What this task involves: Do not copy the pictures; transcribe all other material exactly.
------------
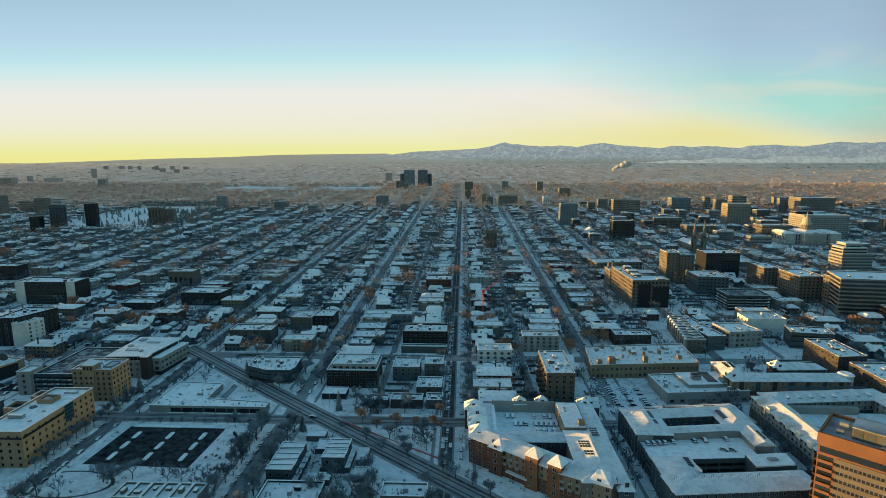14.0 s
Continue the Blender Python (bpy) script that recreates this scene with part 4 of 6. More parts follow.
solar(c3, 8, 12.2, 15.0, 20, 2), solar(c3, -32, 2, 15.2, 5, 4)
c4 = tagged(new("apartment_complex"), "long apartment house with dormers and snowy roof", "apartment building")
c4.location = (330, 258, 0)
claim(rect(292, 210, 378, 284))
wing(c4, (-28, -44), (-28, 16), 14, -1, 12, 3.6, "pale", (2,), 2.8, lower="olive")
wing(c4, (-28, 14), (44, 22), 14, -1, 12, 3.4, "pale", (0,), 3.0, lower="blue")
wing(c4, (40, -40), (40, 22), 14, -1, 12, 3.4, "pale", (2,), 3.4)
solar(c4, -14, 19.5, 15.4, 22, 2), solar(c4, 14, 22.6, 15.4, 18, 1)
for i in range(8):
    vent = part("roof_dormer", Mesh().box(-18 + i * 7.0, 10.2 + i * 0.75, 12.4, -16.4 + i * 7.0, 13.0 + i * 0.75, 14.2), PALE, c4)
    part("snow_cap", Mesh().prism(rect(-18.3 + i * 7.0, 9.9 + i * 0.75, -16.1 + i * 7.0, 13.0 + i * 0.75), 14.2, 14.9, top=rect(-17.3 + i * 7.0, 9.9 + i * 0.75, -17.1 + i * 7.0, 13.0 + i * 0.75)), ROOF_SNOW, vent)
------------
Answer to this task:
14.0 s
Continue the Blender Python (bpy) script that recreates this scene with part 4 of 6. More parts follow.
solar(c3, 8, 12.2, 15.0, 20, 2), solar(c3, -32, 2, 15.2, 5, 4)
c4 = tagged(new("apartment_complex"), "long apartment house with dormers and snowy roof", "apartment building")
c4.location = (330, 258, 0)
claim(rect(292, 210, 378, 284))
wing(c4, (-28, -44), (-28, 16), 14, -1, 12, 3.6, "pale", (2,), 2.8, lower="olive")
wing(c4, (-28, 14), (44, 22), 14, -1, 12, 3.4, "pale", (0,), 3.0, lower="blue")
wing(c4, (40, -40), (40, 22), 14, -1, 12, 3.4, "pale", (2,), 3.4)
solar(c4, -14, 19.5, 15.4, 22, 2), solar(c4, 14, 22.6, 15.4, 18, 1)
for i in range(8):
    vent = part("roof_dormer", Mesh().box(-18 + i * 7.0, 10.2 + i * 0.75, 12.4, -16.4 + i * 7.0, 13.0 + i * 0.75, 14.2), PALE, c4)
    part("snow_cap", Mesh().prism(rect(-18.3 + i * 7.0, 9.9 + i * 0.75, -16.1 + i * 7.0, 13.0 + i * 0.75), 14.2, 14.9, top=rect(-17.3 + i * 7.0, 9.9 + i * 0.75, -17.1 + i * 7.0, 13.0 + i * 0.75)), ROOF_SNOW, vent)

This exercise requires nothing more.